Exploiting the Vulnerable

Natalie Taylor, Writer

When searching for handicap accessible vans, there are only two main companies that people can choose from: United Access and Motor Works

Unfortunately, these companies use people’s disabilities and needs against them, in order to make a profit. Cheryl Taylor said that the company is full of con artists.

“They act as though they really care about you,” she said. “When really, they only care about their bottom line.”

Taylor is trying to sell back the handicapped van she bought from United Access in October of 2016 after the recent death of her husband, Andy Taylor. After paying (and still paying off) $25,000 for the van, they are only willing to give her around $10,000 back – even with the van in better shape than it started in.

“We added an entirely new brake system into the car and they aren’t even giving us half of our money back,” Taylor said. “It’s ridiculous.”

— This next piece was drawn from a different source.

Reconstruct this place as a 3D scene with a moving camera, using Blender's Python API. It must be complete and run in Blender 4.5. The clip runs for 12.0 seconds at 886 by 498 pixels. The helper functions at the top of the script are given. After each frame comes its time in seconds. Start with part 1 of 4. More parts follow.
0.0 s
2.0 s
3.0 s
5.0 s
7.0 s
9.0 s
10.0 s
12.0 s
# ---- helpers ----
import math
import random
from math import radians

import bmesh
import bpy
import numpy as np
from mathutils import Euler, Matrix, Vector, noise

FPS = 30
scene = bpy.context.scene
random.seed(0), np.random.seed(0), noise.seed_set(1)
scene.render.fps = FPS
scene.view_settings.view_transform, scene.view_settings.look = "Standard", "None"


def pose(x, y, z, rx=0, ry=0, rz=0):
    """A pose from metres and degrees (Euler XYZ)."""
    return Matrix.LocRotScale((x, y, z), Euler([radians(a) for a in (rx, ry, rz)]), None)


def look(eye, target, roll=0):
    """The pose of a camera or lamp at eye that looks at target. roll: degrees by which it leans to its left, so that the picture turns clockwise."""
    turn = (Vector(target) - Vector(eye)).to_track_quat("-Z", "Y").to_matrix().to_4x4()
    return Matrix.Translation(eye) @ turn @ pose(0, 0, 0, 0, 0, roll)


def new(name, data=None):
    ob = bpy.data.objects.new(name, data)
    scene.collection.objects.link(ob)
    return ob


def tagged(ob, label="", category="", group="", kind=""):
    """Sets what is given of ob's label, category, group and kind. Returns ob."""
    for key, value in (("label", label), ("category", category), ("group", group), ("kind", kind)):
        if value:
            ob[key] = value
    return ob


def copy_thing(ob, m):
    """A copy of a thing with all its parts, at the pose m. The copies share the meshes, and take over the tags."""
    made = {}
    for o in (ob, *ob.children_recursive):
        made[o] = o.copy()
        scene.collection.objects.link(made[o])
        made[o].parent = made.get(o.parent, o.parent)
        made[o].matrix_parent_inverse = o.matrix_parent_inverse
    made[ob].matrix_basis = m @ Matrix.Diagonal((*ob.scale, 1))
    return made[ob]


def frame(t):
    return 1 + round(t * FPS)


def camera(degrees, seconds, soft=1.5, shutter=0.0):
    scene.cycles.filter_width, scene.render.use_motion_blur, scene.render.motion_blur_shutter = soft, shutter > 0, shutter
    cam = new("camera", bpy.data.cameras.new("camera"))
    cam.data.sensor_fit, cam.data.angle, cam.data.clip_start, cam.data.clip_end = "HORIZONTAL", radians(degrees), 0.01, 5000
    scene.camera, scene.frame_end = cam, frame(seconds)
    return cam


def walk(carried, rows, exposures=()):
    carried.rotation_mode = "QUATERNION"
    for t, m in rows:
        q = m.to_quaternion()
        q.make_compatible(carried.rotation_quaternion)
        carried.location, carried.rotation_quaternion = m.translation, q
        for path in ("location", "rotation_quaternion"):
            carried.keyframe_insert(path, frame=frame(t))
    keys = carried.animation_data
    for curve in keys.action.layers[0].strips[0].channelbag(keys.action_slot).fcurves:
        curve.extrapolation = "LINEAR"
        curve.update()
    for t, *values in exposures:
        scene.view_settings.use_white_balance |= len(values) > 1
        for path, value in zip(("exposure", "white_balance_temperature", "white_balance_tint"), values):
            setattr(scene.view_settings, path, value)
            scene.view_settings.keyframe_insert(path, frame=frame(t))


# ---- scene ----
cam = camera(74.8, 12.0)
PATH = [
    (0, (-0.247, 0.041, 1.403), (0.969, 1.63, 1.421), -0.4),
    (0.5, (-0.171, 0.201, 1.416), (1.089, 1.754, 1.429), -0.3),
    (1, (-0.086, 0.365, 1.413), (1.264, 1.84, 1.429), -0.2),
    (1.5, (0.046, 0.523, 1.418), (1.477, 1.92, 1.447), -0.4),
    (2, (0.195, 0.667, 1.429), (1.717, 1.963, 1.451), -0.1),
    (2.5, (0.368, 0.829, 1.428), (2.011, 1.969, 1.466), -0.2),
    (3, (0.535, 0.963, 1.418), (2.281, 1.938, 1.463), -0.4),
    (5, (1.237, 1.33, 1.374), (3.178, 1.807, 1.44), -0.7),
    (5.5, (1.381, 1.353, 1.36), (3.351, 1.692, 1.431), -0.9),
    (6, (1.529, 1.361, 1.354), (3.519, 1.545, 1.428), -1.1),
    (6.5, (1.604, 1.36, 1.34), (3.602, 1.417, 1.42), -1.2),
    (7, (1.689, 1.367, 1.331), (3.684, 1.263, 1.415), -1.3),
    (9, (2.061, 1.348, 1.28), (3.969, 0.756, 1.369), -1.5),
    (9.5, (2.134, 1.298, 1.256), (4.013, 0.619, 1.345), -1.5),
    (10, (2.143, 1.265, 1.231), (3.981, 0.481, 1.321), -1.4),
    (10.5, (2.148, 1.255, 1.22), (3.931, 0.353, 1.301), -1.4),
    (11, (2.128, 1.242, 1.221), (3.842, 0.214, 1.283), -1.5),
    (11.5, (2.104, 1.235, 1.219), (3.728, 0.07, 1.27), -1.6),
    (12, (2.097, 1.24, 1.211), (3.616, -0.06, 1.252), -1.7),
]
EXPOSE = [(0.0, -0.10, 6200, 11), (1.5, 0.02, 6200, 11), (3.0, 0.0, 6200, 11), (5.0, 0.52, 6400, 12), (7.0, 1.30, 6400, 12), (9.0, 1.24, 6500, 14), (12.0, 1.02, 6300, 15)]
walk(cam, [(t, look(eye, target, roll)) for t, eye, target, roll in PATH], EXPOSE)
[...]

Due to the fact that United Access is not willing to give her a decent offer of her money back, she resorted to trying to sell the van personally, via Craigslist. Of course, this is always an option but puts significantly more strain on the new widow when all she wants to do is get rid of the reminder of her lost husband.

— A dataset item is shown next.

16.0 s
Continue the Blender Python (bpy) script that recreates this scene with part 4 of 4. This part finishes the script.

“Now that we’re finished using the van, I just wanted to sell and move off with my life,” she said. “But thanks to United Access’ greed, I now have to sell the van myself if I don’t want to be thousands of dollars in debt.”

Sure, she could’ve gone to the other company, Motion Works, but they are not much better. They would not even tell her a price for a van without coming out to see her house beforehand… sketchy isn’t it?

“They needed to see where I live and how much they thought I could afford before giving me a price,” Taylor said. “The same van could cost someone in Highland Park twice as much as someone from Garland.”

The sad thing about this whole story is the monopoly these few companies have over people. Without these vans, there is no way people can transport their loved ones from one place to another.

“Complaining about and threatening to boycott these companies is feudal,” Taylor said. “If I need a van, I have no alternative but to use them. It stinks that no one cares to break up this monopoly.”